Esperé en casa hasta que la ciudad se puso en marcha para el nuevo día, y después acudí a consultar a un abogado. Pese al confundido estado de mi mente, tenía una idea clara de lo que pretendía hacer a continuación: estaba decidido a vender mi casa y a dejar la comarca. Sin embargo, había obstáculos con los que no había contado. Se me dijo que tenía acreedores a los que pagar antes de poder marcharme. ¡Yo, que le había dado a mi esposa el dinero para pagar las facturas cada semana con toda regularidad! Una breve investigación demostró que había malversado hasta el último penique que le había confiado. No tenía más remedio que volver a pagarlo todo.

Situado en esta extraña posición, mi primer deber fue arreglarlo todo con la ayuda de mi abogado. Durante mi obligatorio peregrinaje de un lado a otro de la ciudad, hice dos idioteces. Y como consecuencia de las mismas, tuve noticias de mi mujer por última vez.

En primer lugar, tras haber conseguido el cuchillo, fui lo suficientemente imprudente como para guardarlo en mi bolsillo. En segundo lugar, teniendo una cosa de importancia que comunicarle a mi abogado a una hora tardía, fui a su casa bien entrada la noche, solo y a pie. Llegué hasta allí sano y salvo, pero a la vuelta fui atacado por la espalda por dos hombres que me arrastraron hasta un oscuro pasaje y me robaron, no solo el poco dinero que llevaba encima, sino también el cuchillo. La opinión del abogado, y también la mía, fue la de que los ladrones se contaban entre los indeseables amigos de mi esposa, y que me habían asaltado instigados por ella. Para confirmar este punto, al día siguiente recibí una carta sin fecha ni remite, escrita con la caligrafía de Alicia. La primera frase me informó de que el cuchillo volvía a estar en su poder. La segunda me recordaba el día en que la había golpeado. La tercera frase me avisó de que se limpiaría la mancha dejada por mi golpe con mi sangre. Y repitió las palabras: «¡Y lo haré con el cuchillo!».

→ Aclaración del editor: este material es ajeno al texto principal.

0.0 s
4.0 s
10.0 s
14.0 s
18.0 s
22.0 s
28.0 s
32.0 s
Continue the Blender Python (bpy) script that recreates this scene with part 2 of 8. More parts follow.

Todo esto sucedió hace un año. La ley consiguió agarrar a los hombres que me habían desvalijado, pero desde entonces, y hasta ahora, ha sido completamente incapaz de encontrar el más mínimo rastro de mi esposa.

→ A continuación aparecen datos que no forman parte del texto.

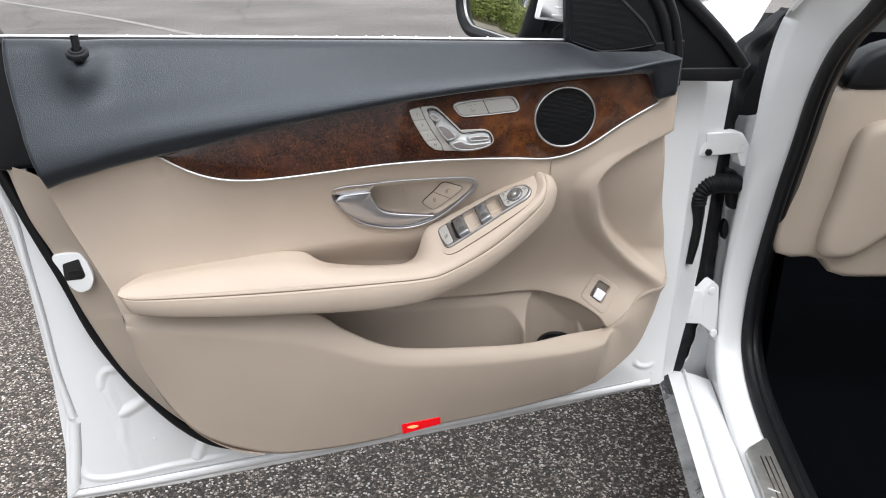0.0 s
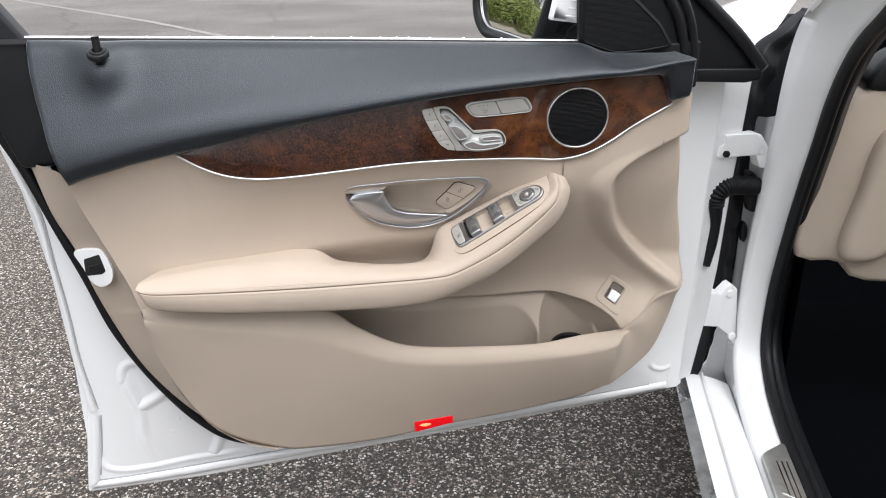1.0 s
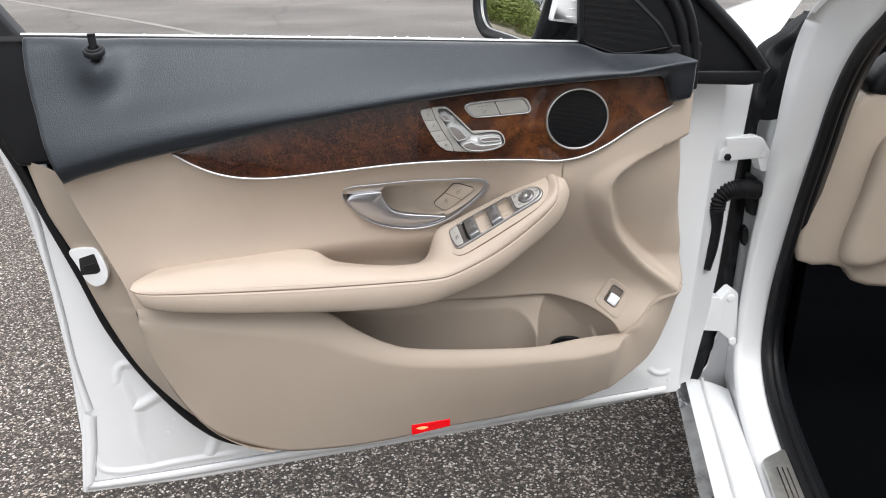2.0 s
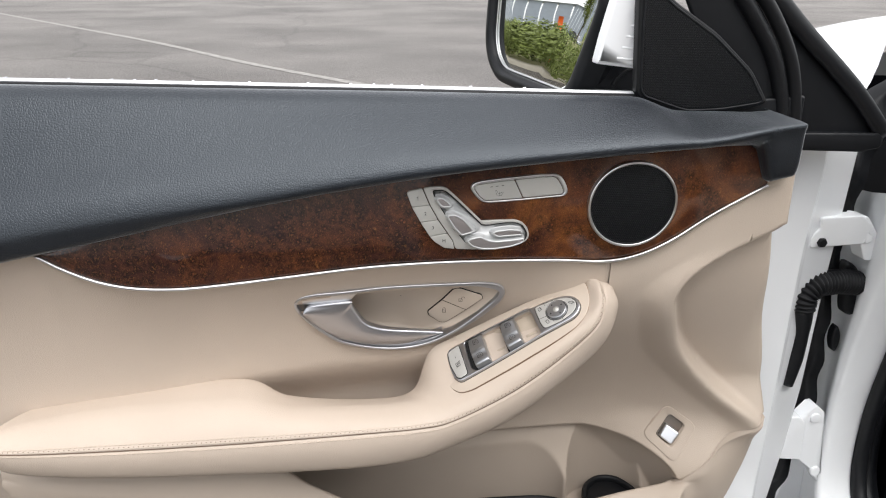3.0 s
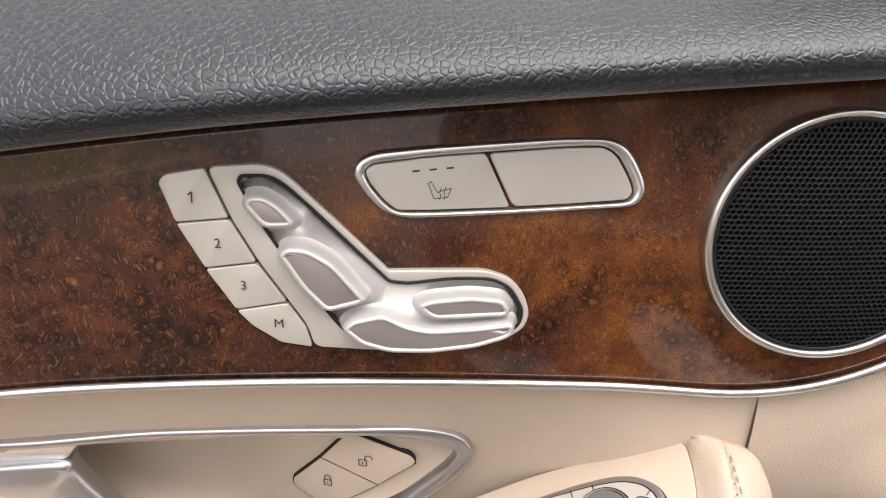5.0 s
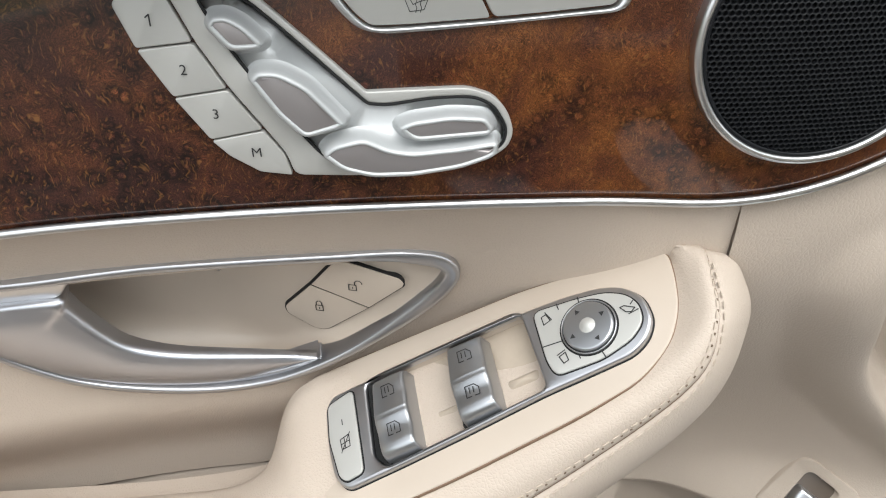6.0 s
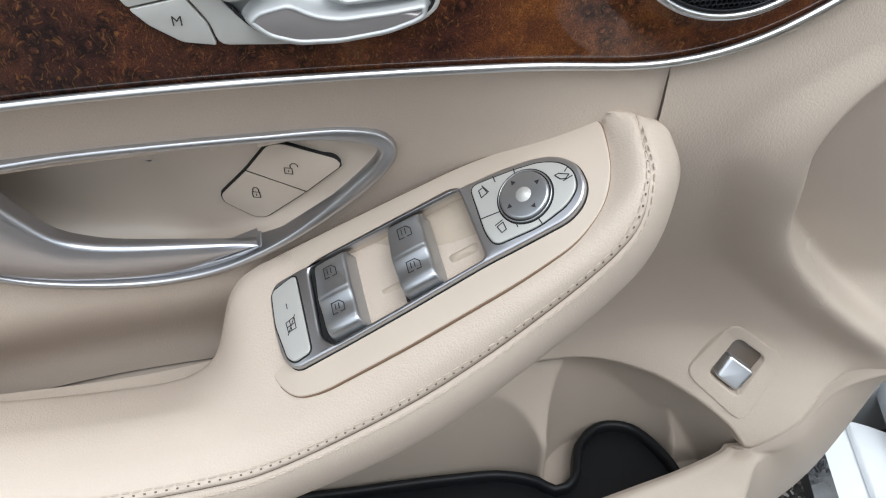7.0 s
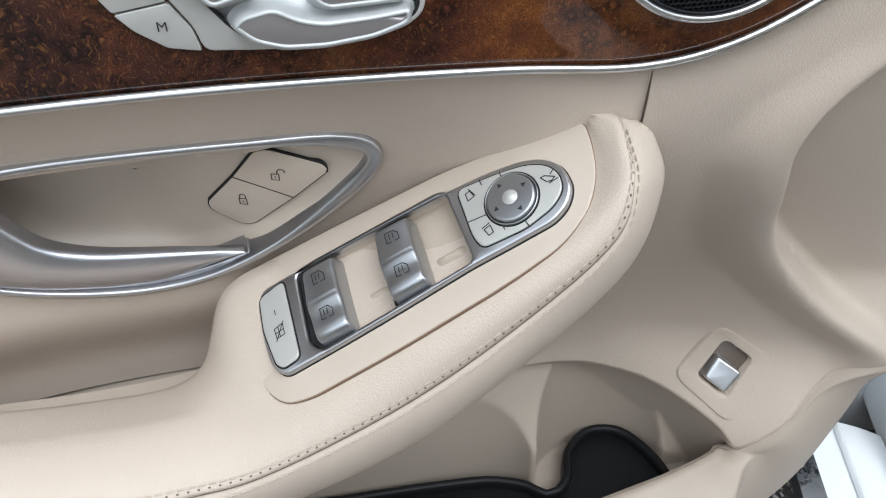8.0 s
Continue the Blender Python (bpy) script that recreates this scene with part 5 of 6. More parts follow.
low_trim = rounded([(-0.0985, 0.7270), (-0.0864, 0.7105), (-0.0640, 0.6928), (-0.0330, 0.6815), (-0.0100, 0.6770), (0.0093, 0.6768), (0.0300, 0.6815), (0.0480, 0.6880), (0.0440, 0.6840), (0.0230, 0.6755), (-0.0029, 0.6730), (-0.0370, 0.6780), (-0.0650, 0.6890), (-0.0870, 0.7080)], 0.002, 4)
plate("lower_trim", low_trim, on_mid, -0.010, -0.001, 0.001, POLISH, handle, "polished lower trim")


def on_bowl(p, q, h):
    return (p, 0.0570 - 0.38 * (p - 0.032) - 0.27 * (q - 0.708) - h, q)


def clipped(loop, a, b, keep, gap):
    """The part of an outline on one side of the line a-b, held off it by gap."""
    a, b = np.array(a), np.array(b)
    n = np.array((-(b - a)[1], (b - a)[0])) / np.linalg.norm(b - a) * keep
    d = [float((p - a) @ n) - gap for p in loop]
    out = []
    for p, q, u, v in zip(loop, np.roll(loop, -1, 0), d, d[1:] + d[:1]):
        if u >= 0:
            out.append(p)
        if u * v < 0:
            out.append(p + (q - p) * u / (u - v))
    return np.array([p for k, p in enumerate(out) if np.linalg.norm(p - out[k - 1]) > 0.0006])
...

Esta es mi historia. Cuando hube pagado a los acreedores y todos los gastos legales, apenas me quedaban en el bolsillo cinco libras de las que había recibido por la venta de la casa de mi madre, y tenía todo el mundo para volver a empezar de cero. Desde hace algunos meses, después de vagabundear por aquí y por allá, llegué a Underbridge. El dueño de la posada había tenido alguna relación con la familia de mi padre en el pasado. Me ofreció todo lo que podía ofrecer: comida y refugio en el patio. Excepto los días del mercado, no hay absolutamente nada que hacer. Cuando llegue el invierno la posada cerrará, y yo deberé buscarme otro lugar. Mi viejo señor podría ayudarme, si se lo pidiera, pero no quiero hacerlo; ya ha hecho por mí más de lo que merezco. Además, dentro de un año, quién sabe, quizá mis problemas hayan tocado a su fin. El próximo invierno acercará más mi cumpleaños, y mi próximo cumpleaños podría ser el día de mi muerte. ¡Sí! Es cierto, he pasado la última noche completamente en vela, he oído sonar las dos de la madrugada y no ha sucedido nada. Sin embargo, y aun teniendo esto último en cuenta, el tiempo que aún está por llegar es tiempo en el que no confío. Mi esposa tiene el cuchillo, y me sigue buscando. ¡No soy supersticioso, téngalo en cuenta! No digo que crea en los sueños, solo digo que Alicia Warlock me está buscando. Es posible que esté equivocado. Y también es posible que no lo esté. ¿Quién podría decirlo?